» **WHAT TO DO**
Reproduce each line of the material exactly, minus any picture.

» **DATA LINES**
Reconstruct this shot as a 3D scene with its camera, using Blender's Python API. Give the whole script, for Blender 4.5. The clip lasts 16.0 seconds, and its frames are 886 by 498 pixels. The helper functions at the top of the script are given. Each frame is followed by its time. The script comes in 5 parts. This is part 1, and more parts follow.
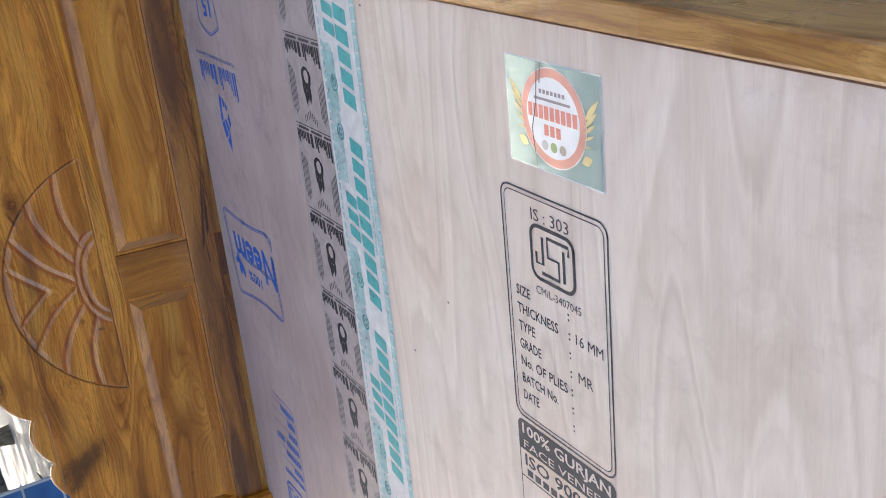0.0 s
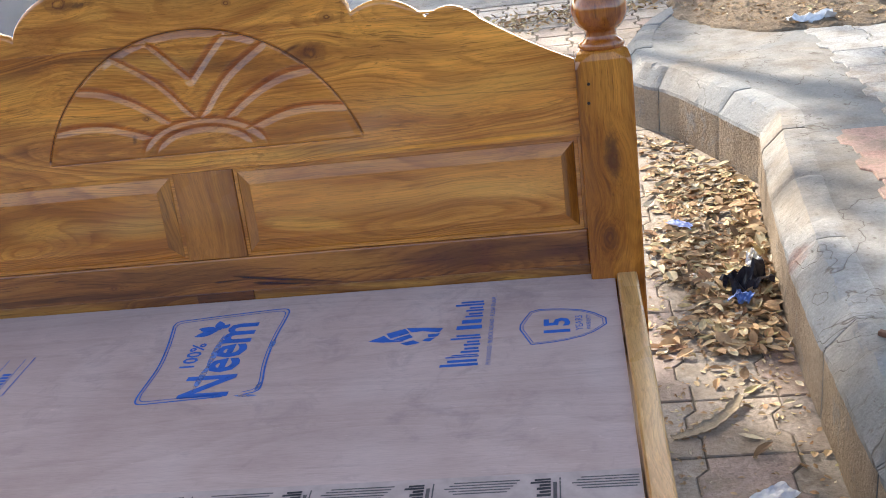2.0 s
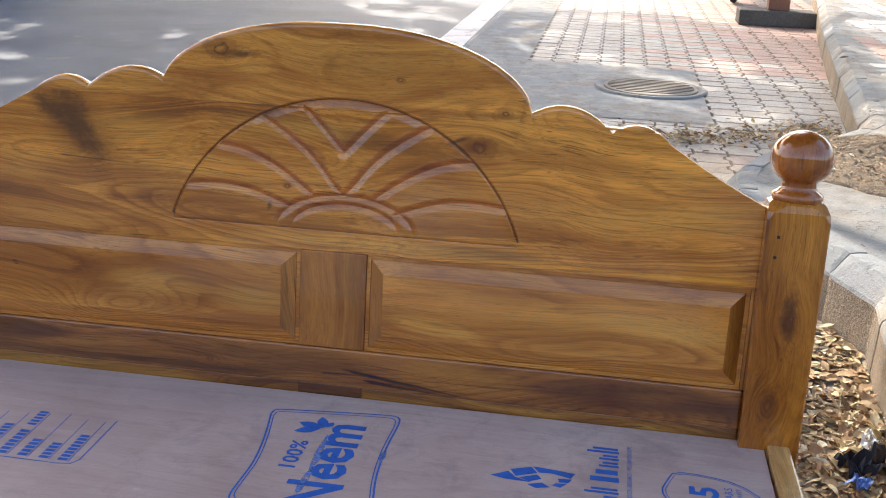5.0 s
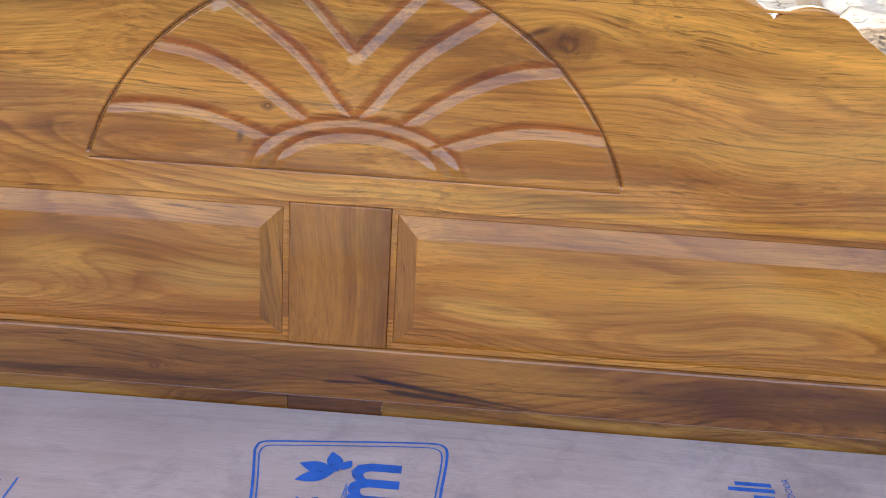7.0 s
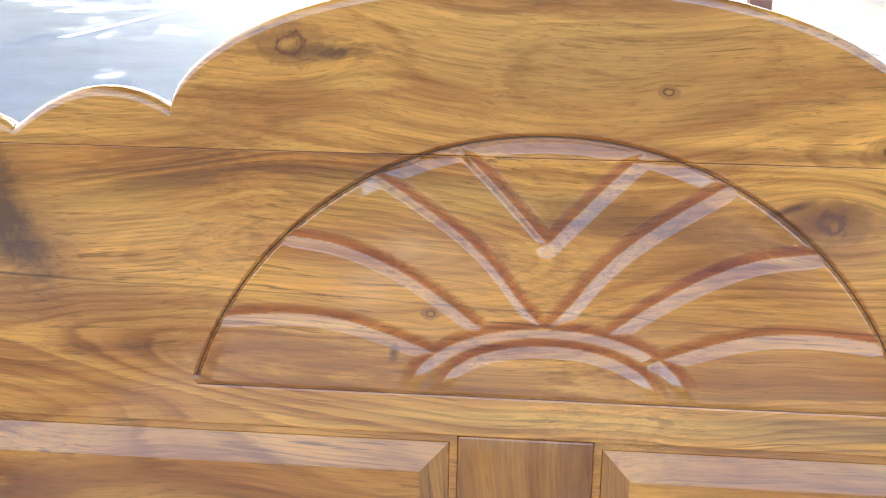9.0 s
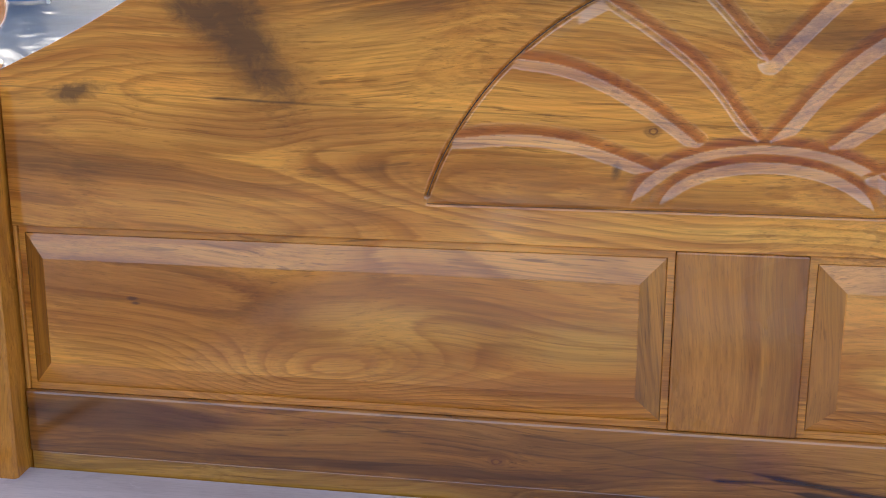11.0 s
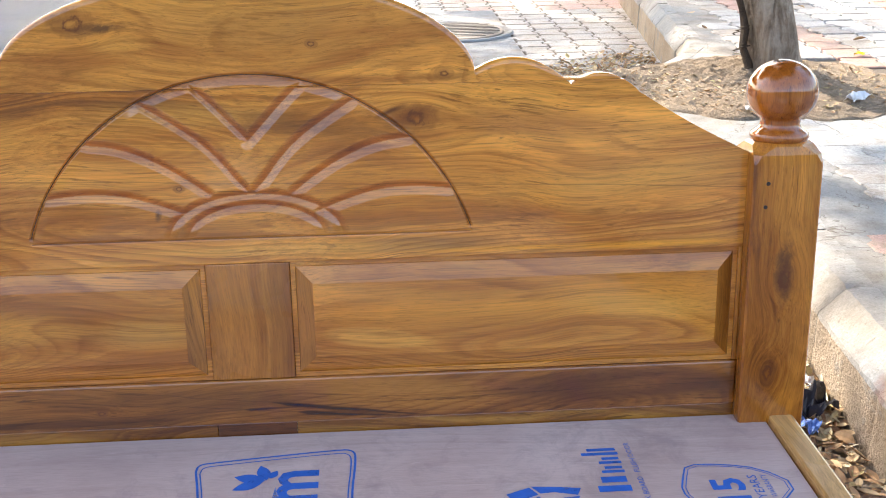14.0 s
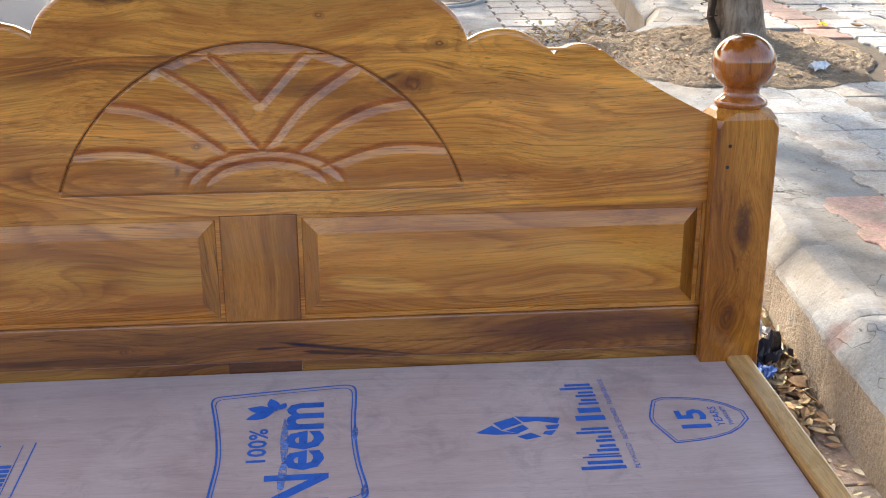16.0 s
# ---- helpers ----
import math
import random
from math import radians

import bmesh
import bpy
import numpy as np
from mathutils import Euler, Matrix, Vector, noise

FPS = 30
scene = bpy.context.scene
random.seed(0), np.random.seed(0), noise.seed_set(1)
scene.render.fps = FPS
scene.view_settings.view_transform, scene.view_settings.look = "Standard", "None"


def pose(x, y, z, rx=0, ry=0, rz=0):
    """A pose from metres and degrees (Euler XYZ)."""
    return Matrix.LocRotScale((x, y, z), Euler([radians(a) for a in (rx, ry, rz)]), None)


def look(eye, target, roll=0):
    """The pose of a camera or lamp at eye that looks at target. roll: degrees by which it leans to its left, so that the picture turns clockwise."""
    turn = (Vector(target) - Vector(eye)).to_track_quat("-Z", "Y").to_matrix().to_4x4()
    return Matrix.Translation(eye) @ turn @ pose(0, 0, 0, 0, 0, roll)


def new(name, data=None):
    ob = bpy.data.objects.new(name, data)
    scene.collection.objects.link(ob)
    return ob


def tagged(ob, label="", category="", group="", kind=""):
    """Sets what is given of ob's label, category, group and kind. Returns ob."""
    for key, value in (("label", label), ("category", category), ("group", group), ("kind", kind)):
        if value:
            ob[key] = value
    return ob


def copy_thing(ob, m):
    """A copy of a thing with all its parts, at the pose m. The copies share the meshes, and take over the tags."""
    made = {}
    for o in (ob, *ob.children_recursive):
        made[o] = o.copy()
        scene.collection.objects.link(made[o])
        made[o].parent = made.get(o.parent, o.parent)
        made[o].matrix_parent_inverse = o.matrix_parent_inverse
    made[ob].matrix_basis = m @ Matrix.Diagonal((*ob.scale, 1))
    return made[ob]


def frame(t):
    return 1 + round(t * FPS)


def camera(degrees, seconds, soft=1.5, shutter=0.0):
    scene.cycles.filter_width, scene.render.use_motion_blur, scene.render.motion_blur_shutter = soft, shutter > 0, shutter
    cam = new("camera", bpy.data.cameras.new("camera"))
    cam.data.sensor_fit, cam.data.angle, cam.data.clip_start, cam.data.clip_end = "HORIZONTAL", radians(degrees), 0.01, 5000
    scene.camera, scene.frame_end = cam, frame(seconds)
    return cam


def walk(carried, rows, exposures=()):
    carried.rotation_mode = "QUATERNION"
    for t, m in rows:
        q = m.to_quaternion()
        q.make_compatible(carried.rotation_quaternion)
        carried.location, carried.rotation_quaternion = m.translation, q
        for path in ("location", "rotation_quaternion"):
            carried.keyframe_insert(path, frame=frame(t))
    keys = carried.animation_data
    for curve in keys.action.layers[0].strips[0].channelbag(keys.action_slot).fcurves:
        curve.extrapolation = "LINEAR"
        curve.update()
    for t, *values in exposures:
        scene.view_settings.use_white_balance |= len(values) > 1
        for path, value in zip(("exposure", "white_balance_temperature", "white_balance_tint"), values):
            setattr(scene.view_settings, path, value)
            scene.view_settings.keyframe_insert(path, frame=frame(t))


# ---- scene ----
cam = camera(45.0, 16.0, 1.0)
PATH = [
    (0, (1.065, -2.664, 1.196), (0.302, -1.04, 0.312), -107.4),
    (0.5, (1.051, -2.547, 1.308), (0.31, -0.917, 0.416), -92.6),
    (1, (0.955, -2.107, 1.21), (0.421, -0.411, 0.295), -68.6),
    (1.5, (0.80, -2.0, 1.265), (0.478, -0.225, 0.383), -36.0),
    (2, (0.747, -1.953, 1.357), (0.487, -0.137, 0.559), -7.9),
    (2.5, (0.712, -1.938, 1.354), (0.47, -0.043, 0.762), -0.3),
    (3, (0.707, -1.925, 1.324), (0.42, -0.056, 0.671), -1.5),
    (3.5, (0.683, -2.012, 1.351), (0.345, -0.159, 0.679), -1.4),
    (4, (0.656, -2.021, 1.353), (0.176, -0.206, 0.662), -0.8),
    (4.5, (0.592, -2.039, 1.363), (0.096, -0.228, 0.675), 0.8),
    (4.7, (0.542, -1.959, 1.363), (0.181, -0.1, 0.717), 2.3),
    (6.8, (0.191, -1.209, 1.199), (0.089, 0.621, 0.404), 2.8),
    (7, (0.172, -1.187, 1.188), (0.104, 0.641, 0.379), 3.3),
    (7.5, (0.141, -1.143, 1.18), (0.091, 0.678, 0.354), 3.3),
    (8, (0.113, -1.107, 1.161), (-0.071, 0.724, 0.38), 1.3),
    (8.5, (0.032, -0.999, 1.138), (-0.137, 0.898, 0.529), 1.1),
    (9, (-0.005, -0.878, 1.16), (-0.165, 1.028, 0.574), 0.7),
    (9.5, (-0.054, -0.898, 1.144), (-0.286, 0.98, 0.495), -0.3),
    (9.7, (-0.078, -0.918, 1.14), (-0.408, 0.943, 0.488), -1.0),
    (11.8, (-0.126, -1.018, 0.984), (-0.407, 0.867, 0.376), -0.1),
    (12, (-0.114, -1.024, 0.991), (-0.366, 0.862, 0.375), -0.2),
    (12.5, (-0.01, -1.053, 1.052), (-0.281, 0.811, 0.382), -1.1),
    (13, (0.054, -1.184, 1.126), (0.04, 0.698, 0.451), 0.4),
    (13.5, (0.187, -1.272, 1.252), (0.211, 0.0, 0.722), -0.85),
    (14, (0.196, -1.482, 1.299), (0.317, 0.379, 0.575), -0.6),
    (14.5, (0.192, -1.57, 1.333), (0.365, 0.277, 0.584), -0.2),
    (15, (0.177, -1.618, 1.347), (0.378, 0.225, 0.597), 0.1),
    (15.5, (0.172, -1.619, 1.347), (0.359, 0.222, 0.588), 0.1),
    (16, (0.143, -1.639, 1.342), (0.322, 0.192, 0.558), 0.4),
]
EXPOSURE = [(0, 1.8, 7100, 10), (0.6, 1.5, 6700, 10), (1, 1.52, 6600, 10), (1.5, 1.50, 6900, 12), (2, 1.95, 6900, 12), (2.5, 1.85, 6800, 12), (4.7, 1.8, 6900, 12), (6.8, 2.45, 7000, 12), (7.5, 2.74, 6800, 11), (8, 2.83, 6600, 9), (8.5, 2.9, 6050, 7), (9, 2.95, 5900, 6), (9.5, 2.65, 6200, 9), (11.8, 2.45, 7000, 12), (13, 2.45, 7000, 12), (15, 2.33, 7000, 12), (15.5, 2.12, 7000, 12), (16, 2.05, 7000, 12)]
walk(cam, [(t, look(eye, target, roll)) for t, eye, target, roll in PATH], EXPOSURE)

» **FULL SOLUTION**
Reconstruct this shot as a 3D scene with its camera, using Blender's Python API. Give the whole script, for Blender 4.5. The clip lasts 16.0 seconds, and its frames are 886 by 498 pixels. The helper functions at the top of the script are given. Each frame is followed by its time. The script comes in 5 parts. This is part 1, and more parts follow.
0.0 s
2.0 s
5.0 s
7.0 s
9.0 s
11.0 s
14.0 s
16.0 s
# ---- helpers ----
import math
import random
from math import radians

import bmesh
import bpy
import numpy as np
from mathutils import Euler, Matrix, Vector, noise

FPS = 30
scene = bpy.context.scene
random.seed(0), np.random.seed(0), noise.seed_set(1)
scene.render.fps = FPS
scene.view_settings.view_transform, scene.view_settings.look = "Standard", "None"


def pose(x, y, z, rx=0, ry=0, rz=0):
    """A pose from metres and degrees (Euler XYZ)."""
    return Matrix.LocRotScale((x, y, z), Euler([radians(a) for a in (rx, ry, rz)]), None)


def look(eye, target, roll=0):
    """The pose of a camera or lamp at eye that looks at target. roll: degrees by which it leans to its left, so that the picture turns clockwise."""
    turn = (Vector(target) - Vector(eye)).to_track_quat("-Z", "Y").to_matrix().to_4x4()
    return Matrix.Translation(eye) @ turn @ pose(0, 0, 0, 0, 0, roll)


def new(name, data=None):
    ob = bpy.data.objects.new(name, data)
    scene.collection.objects.link(ob)
    return ob


def tagged(ob, label="", category="", group="", kind=""):
    """Sets what is given of ob's label, category, group and kind. Returns ob."""
    for key, value in (("label", label), ("category", category), ("group", group), ("kind", kind)):
        if value:
            ob[key] = value
    return ob


def copy_thing(ob, m):
    """A copy of a thing with all its parts, at the pose m. The copies share the meshes, and take over the tags."""
    made = {}
    for o in (ob, *ob.children_recursive):
        made[o] = o.copy()
        scene.collection.objects.link(made[o])
        made[o].parent = made.get(o.parent, o.parent)
        made[o].matrix_parent_inverse = o.matrix_parent_inverse
    made[ob].matrix_basis = m @ Matrix.Diagonal((*ob.scale, 1))
    return made[ob]


def frame(t):
    return 1 + round(t * FPS)


def camera(degrees, seconds, soft=1.5, shutter=0.0):
    scene.cycles.filter_width, scene.render.use_motion_blur, scene.render.motion_blur_shutter = soft, shutter > 0, shutter
    cam = new("camera", bpy.data.cameras.new("camera"))
    cam.data.sensor_fit, cam.data.angle, cam.data.clip_start, cam.data.clip_end = "HORIZONTAL", radians(degrees), 0.01, 5000
    scene.camera, scene.frame_end = cam, frame(seconds)
    return cam


def walk(carried, rows, exposures=()):
    carried.rotation_mode = "QUATERNION"
    for t, m in rows:
        q = m.to_quaternion()
        q.make_compatible(carried.rotation_quaternion)
        carried.location, carried.rotation_quaternion = m.translation, q
        for path in ("location", "rotation_quaternion"):
            carried.keyframe_insert(path, frame=frame(t))
    keys = carried.animation_data
    for curve in keys.action.layers[0].strips[0].channelbag(keys.action_slot).fcurves:
        curve.extrapolation = "LINEAR"
        curve.update()
    for t, *values in exposures:
        scene.view_settings.use_white_balance |= len(values) > 1
        for path, value in zip(("exposure", "white_balance_temperature", "white_balance_tint"), values):
            setattr(scene.view_settings, path, value)
            scene.view_settings.keyframe_insert(path, frame=frame(t))


# ---- scene ----
cam = camera(45.0, 16.0, 1.0)
PATH = [
    (0, (1.065, -2.664, 1.196), (0.302, -1.04, 0.312), -107.4),
    (0.5, (1.051, -2.547, 1.308), (0.31, -0.917, 0.416), -92.6),
    (1, (0.955, -2.107, 1.21), (0.421, -0.411, 0.295), -68.6),
    (1.5, (0.80, -2.0, 1.265), (0.478, -0.225, 0.383), -36.0),
    (2, (0.747, -1.953, 1.357), (0.487, -0.137, 0.559), -7.9),
    (2.5, (0.712, -1.938, 1.354), (0.47, -0.043, 0.762), -0.3),
    (3, (0.707, -1.925, 1.324), (0.42, -0.056, 0.671), -1.5),
    (3.5, (0.683, -2.012, 1.351), (0.345, -0.159, 0.679), -1.4),
    (4, (0.656, -2.021, 1.353), (0.176, -0.206, 0.662), -0.8),
    (4.5, (0.592, -2.039, 1.363), (0.096, -0.228, 0.675), 0.8),
    (4.7, (0.542, -1.959, 1.363), (0.181, -0.1, 0.717), 2.3),
    (6.8, (0.191, -1.209, 1.199), (0.089, 0.621, 0.404), 2.8),
    (7, (0.172, -1.187, 1.188), (0.104, 0.641, 0.379), 3.3),
    (7.5, (0.141, -1.143, 1.18), (0.091, 0.678, 0.354), 3.3),
    (8, (0.113, -1.107, 1.161), (-0.071, 0.724, 0.38), 1.3),
    (8.5, (0.032, -0.999, 1.138), (-0.137, 0.898, 0.529), 1.1),
    (9, (-0.005, -0.878, 1.16), (-0.165, 1.028, 0.574), 0.7),
    (9.5, (-0.054, -0.898, 1.144), (-0.286, 0.98, 0.495), -0.3),
    (9.7, (-0.078, -0.918, 1.14), (-0.408, 0.943, 0.488), -1.0),
    (11.8, (-0.126, -1.018, 0.984), (-0.407, 0.867, 0.376), -0.1),
    (12, (-0.114, -1.024, 0.991), (-0.366, 0.862, 0.375), -0.2),
    (12.5, (-0.01, -1.053, 1.052), (-0.281, 0.811, 0.382), -1.1),
    (13, (0.054, -1.184, 1.126), (0.04, 0.698, 0.451), 0.4),
    (13.5, (0.187, -1.272, 1.252), (0.211, 0.0, 0.722), -0.85),
    (14, (0.196, -1.482, 1.299), (0.317, 0.379, 0.575), -0.6),
    (14.5, (0.192, -1.57, 1.333), (0.365, 0.277, 0.584), -0.2),
    (15, (0.177, -1.618, 1.347), (0.378, 0.225, 0.597), 0.1),
    (15.5, (0.172, -1.619, 1.347), (0.359, 0.222, 0.588), 0.1),
    (16, (0.143, -1.639, 1.342), (0.322, 0.192, 0.558), 0.4),
]
EXPOSURE = [(0, 1.8, 7100, 10), (0.6, 1.5, 6700, 10), (1, 1.52, 6600, 10), (1.5, 1.50, 6900, 12), (2, 1.95, 6900, 12), (2.5, 1.85, 6800, 12), (4.7, 1.8, 6900, 12), (6.8, 2.45, 7000, 12), (7.5, 2.74, 6800, 11), (8, 2.83, 6600, 9), (8.5, 2.9, 6050, 7), (9, 2.95, 5900, 6), (9.5, 2.65, 6200, 9), (11.8, 2.45, 7000, 12), (13, 2.45, 7000, 12), (15, 2.33, 7000, 12), (15.5, 2.12, 7000, 12), (16, 2.05, 7000, 12)]
walk(cam, [(t, look(eye, target, roll)) for t, eye, target, roll in PATH], EXPOSURE)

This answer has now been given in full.